◆ **WHAT IS BEING ASKED**: Print the material below exactly as it stands, please, from its first line to the line holding "6.28), s, S_BROAD)", with no pictures.

◆ **INFORMATION GIVEN**:
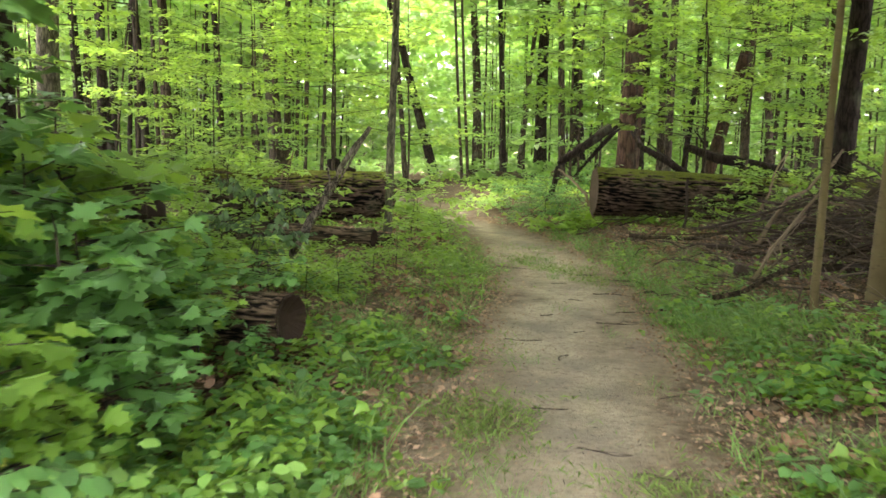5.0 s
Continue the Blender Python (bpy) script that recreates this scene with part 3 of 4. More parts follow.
S_BROAD = "leafy green maple seedling with broad lobed leaves"
for x, y, s in ((-1.75, 12.75, 0.42), (-2.0, 12.55, 0.6), (-1.6, 13.5, 0.42), (-1.45, 12.8, 0.26), (-2.3, 13.5, 0.55), (-2.15, 12.7, 0.6), (-2.65, 12.5, 0.95), (-1.95, 12.95, 0.45), (-2.1, 12.1, 0.8), (-3.0, 13.1, 1.0), (-1.75, 11.8, 0.65), (-1.5, 11.3, 0.5), (-2.45, 12.9, 0.6), (-2.2, 13.9, 0.45), (-2.9, 14.0, 0.45), (-3.7, 14.3, 0.9), (-4.2, 12.6, 1.0), (-4.9, 13.4, 1.1), (-1.95, 11.7, 0.75), (-2.3, 11.2, 0.95), (-2.35, 12.6, 0.75), (-2.7, 12.9, 1.1), (-1.6, 10.7, 0.6), (-2.4, 10.4, 0.9), (-3.2, 12.0, 1.2), (-3.4, 13.2, 1.1),
                (3.2, 10.9, 0.8), (3.0, 12.0, 0.8), (3.5, 13.6, 0.8), (2.7, 13.2, 0.6), (4.2, 13.0, 1.0), (-2.9, 9.6, 0.9), (-3.6, 9.1, 0.9), (-2.15, 9.4, 0.6)):
    sapling(BROADLEAF[int(rng.integers(0, 3))], x, y, rng.uniform(0, 6.28), s, S_BROAD)


def far_understory():
    r = np.random.default_rng(33)
    k = 0
    while k < 152:
        y = 31 + 45 * r.random()
        x = r.uniform(-0.76 * (y - 8), 0.52 * (y - 6))
        if abs(x - path_x(y)) < 1.7 or (y < 45 and abs(x - 0.5 + 0.188 * (y - 11)) < 1.1) or (y < 38 and abs(x - 0.5 + 0.109 * (y - 11)) < 1.6):
            continue
        sapling(FAR[k % 4], x, y, r.uniform(0, 6.28), r.uniform(0.7, 1.2), S_FAR, "understory_tree", "far understory")
        k += 1


far_understory()


def far_woods():
    """The closed green of the wood where single trees can no longer be told apart."""
    r = np.random.default_rng(5)
    n = 84000
    y = r.uniform(66, 96, n)
    x = r.uniform(-0.86, 0.62, n) * y + r.uniform(-3, 3, n)
    z = r.uniform(0, 1, n) ** 1.05 * 16 - 1.2
    keep = (np.sin(x * 0.9 + z * 0.5) + np.sin(x * 0.37 - z * 0.8 + y) + r.normal(size=n) * 0.8) > -1.15
    pos = np.stack([x, y, z], -1)[keep]
    back = r.uniform(97, 112, 24000)
    rear = np.stack([r.uniform(-0.9, 0.66, 24000) * back, back, r.uniform(-2, 21, 24000)], -1)
    size = np.concatenate([r.uniform(0.6, 1.3, len(pos)) * 0.74, r.uniform(1.1, 1.8, 24000)])
    # unseen layer of leaves, added to keep sky light off the far foliage
    shade_roof = np.stack([r.uniform(-80, 60, 15000), r.uniform(46, 116, 15000), r.uniform(17, 23, 15000)], -1)
    pos, size = np.concatenate([pos, rear, shade_roof]), np.concatenate([size, r.uniform(1.2, 1.8, 15000)])
    m = len(pos)
    v, f = scatter(SMALL, pos, directions(m, r), ups(m, r, 0.7), size)
    tagged(new("far_woods", mesh_np("far_woods", v, f, LEAF_FAR)), "light green foliage of the distant wood", "trees", kind="stuff")


far_woods()


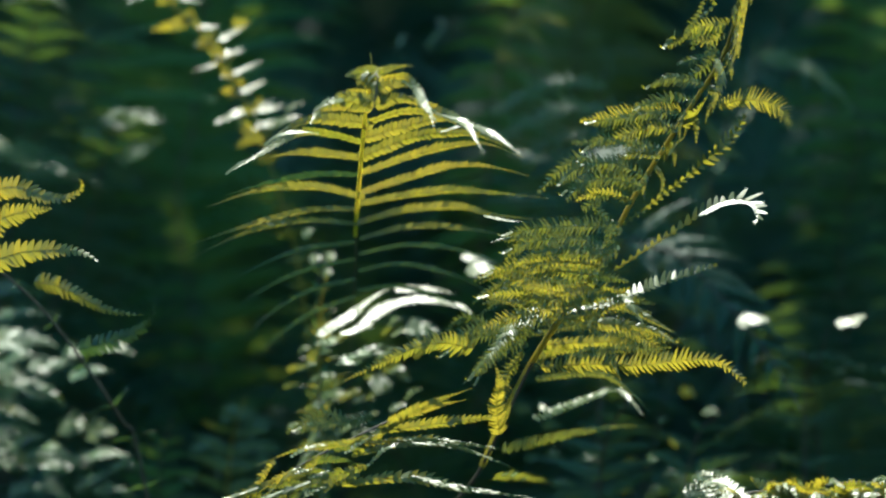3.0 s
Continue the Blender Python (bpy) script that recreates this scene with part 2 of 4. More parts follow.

◆ **WRITTEN SOLUTION**:
5.0 s
Continue the Blender Python (bpy) script that recreates this scene with part 3 of 4. More parts follow.
S_BROAD = "leafy green maple seedling with broad lobed leaves"
for x, y, s in ((-1.75, 12.75, 0.42), (-2.0, 12.55, 0.6), (-1.6, 13.5, 0.42), (-1.45, 12.8, 0.26), (-2.3, 13.5, 0.55), (-2.15, 12.7, 0.6), (-2.65, 12.5, 0.95), (-1.95, 12.95, 0.45), (-2.1, 12.1, 0.8), (-3.0, 13.1, 1.0), (-1.75, 11.8, 0.65), (-1.5, 11.3, 0.5), (-2.45, 12.9, 0.6), (-2.2, 13.9, 0.45), (-2.9, 14.0, 0.45), (-3.7, 14.3, 0.9), (-4.2, 12.6, 1.0), (-4.9, 13.4, 1.1), (-1.95, 11.7, 0.75), (-2.3, 11.2, 0.95), (-2.35, 12.6, 0.75), (-2.7, 12.9, 1.1), (-1.6, 10.7, 0.6), (-2.4, 10.4, 0.9), (-3.2, 12.0, 1.2), (-3.4, 13.2, 1.1),
                (3.2, 10.9, 0.8), (3.0, 12.0, 0.8), (3.5, 13.6, 0.8), (2.7, 13.2, 0.6), (4.2, 13.0, 1.0), (-2.9, 9.6, 0.9), (-3.6, 9.1, 0.9), (-2.15, 9.4, 0.6)):
    sapling(BROADLEAF[int(rng.integers(0, 3))], x, y, rng.uniform(0, 6.28), s, S_BROAD)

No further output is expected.